**WHAT IS NEEDED**
Every line of the data must be copied exactly.

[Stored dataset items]
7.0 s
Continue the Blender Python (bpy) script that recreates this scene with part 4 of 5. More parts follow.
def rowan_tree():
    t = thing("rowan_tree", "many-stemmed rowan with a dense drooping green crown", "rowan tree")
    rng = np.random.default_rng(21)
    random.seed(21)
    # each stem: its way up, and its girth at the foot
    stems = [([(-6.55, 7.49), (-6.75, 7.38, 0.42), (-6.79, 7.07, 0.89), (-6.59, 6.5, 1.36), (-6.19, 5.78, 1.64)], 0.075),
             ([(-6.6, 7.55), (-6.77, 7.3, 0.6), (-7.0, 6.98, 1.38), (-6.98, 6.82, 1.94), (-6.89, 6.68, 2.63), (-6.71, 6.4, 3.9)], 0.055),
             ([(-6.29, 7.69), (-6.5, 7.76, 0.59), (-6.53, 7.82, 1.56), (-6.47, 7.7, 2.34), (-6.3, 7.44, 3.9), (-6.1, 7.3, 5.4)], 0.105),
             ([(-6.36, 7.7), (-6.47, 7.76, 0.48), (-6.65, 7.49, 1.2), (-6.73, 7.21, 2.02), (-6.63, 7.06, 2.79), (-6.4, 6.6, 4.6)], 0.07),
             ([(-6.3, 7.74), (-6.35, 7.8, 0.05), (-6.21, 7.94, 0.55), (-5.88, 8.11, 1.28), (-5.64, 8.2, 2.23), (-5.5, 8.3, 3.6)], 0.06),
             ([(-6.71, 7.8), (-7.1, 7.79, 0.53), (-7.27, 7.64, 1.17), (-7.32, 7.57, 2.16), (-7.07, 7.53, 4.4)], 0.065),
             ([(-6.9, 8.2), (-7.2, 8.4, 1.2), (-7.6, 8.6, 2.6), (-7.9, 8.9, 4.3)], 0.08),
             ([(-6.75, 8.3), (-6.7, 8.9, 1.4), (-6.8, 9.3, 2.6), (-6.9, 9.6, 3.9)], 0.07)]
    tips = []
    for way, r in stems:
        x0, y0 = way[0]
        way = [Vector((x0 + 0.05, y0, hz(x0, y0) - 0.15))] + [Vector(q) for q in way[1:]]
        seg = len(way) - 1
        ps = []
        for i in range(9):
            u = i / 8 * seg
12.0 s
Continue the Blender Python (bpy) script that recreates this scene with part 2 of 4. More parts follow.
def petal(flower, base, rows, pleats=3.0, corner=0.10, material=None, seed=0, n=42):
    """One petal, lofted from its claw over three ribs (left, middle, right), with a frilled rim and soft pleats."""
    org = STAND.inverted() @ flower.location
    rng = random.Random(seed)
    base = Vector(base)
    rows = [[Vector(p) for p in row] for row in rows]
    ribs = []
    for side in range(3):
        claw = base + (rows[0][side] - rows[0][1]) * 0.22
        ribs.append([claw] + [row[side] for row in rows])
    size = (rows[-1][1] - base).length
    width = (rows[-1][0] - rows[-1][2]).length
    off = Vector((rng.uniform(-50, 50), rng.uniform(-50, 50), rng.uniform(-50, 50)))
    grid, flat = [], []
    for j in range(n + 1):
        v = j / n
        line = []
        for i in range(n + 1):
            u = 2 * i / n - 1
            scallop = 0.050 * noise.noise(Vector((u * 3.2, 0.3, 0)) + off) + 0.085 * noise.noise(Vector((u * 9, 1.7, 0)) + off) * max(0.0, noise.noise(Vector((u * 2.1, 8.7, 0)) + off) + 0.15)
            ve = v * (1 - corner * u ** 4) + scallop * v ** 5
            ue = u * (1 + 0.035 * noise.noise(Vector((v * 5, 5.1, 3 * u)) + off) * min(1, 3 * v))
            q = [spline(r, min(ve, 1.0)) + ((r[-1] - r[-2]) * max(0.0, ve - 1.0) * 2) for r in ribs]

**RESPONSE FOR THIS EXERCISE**
7.0 s
Continue the Blender Python (bpy) script that recreates this scene with part 4 of 5. More parts follow.
def rowan_tree():
    t = thing("rowan_tree", "many-stemmed rowan with a dense drooping green crown", "rowan tree")
    rng = np.random.default_rng(21)
    random.seed(21)
    # each stem: its way up, and its girth at the foot
    stems = [([(-6.55, 7.49), (-6.75, 7.38, 0.42), (-6.79, 7.07, 0.89), (-6.59, 6.5, 1.36), (-6.19, 5.78, 1.64)], 0.075),
             ([(-6.6, 7.55), (-6.77, 7.3, 0.6), (-7.0, 6.98, 1.38), (-6.98, 6.82, 1.94), (-6.89, 6.68, 2.63), (-6.71, 6.4, 3.9)], 0.055),
             ([(-6.29, 7.69), (-6.5, 7.76, 0.59), (-6.53, 7.82, 1.56), (-6.47, 7.7, 2.34), (-6.3, 7.44, 3.9), (-6.1, 7.3, 5.4)], 0.105),
             ([(-6.36, 7.7), (-6.47, 7.76, 0.48), (-6.65, 7.49, 1.2), (-6.73, 7.21, 2.02), (-6.63, 7.06, 2.79), (-6.4, 6.6, 4.6)], 0.07),
             ([(-6.3, 7.74), (-6.35, 7.8, 0.05), (-6.21, 7.94, 0.55), (-5.88, 8.11, 1.28), (-5.64, 8.2, 2.23), (-5.5, 8.3, 3.6)], 0.06),
             ([(-6.71, 7.8), (-7.1, 7.79, 0.53), (-7.27, 7.64, 1.17), (-7.32, 7.57, 2.16), (-7.07, 7.53, 4.4)], 0.065),
             ([(-6.9, 8.2), (-7.2, 8.4, 1.2), (-7.6, 8.6, 2.6), (-7.9, 8.9, 4.3)], 0.08),
             ([(-6.75, 8.3), (-6.7, 8.9, 1.4), (-6.8, 9.3, 2.6), (-6.9, 9.6, 3.9)], 0.07)]
    tips = []
    for way, r in stems:
        x0, y0 = way[0]
        way = [Vector((x0 + 0.05, y0, hz(x0, y0) - 0.15))] + [Vector(q) for q in way[1:]]
        seg = len(way) - 1
        ps = []
        for i in range(9):
            u = i / 8 * seg
12.0 s
Continue the Blender Python (bpy) script that recreates this scene with part 2 of 4. More parts follow.
def petal(flower, base, rows, pleats=3.0, corner=0.10, material=None, seed=0, n=42):
    """One petal, lofted from its claw over three ribs (left, middle, right), with a frilled rim and soft pleats."""
    org = STAND.inverted() @ flower.location
    rng = random.Random(seed)
    base = Vector(base)
    rows = [[Vector(p) for p in row] for row in rows]
    ribs = []
    for side in range(3):
        claw = base + (rows[0][side] - rows[0][1]) * 0.22
        ribs.append([claw] + [row[side] for row in rows])
    size = (rows[-1][1] - base).length
    width = (rows[-1][0] - rows[-1][2]).length
    off = Vector((rng.uniform(-50, 50), rng.uniform(-50, 50), rng.uniform(-50, 50)))
    grid, flat = [], []
    for j in range(n + 1):
        v = j / n
        line = []
        for i in range(n + 1):
            u = 2 * i / n - 1
            scallop = 0.050 * noise.noise(Vector((u * 3.2, 0.3, 0)) + off) + 0.085 * noise.noise(Vector((u * 9, 1.7, 0)) + off) * max(0.0, noise.noise(Vector((u * 2.1, 8.7, 0)) + off) + 0.15)
            ve = v * (1 - corner * u ** 4) + scallop * v ** 5
            ue = u * (1 + 0.035 * noise.noise(Vector((v * 5, 5.1, 3 * u)) + off) * min(1, 3 * v))
            q = [spline(r, min(ve, 1.0)) + ((r[-1] - r[-2]) * max(0.0, ve - 1.0) * 2) for r in ribs]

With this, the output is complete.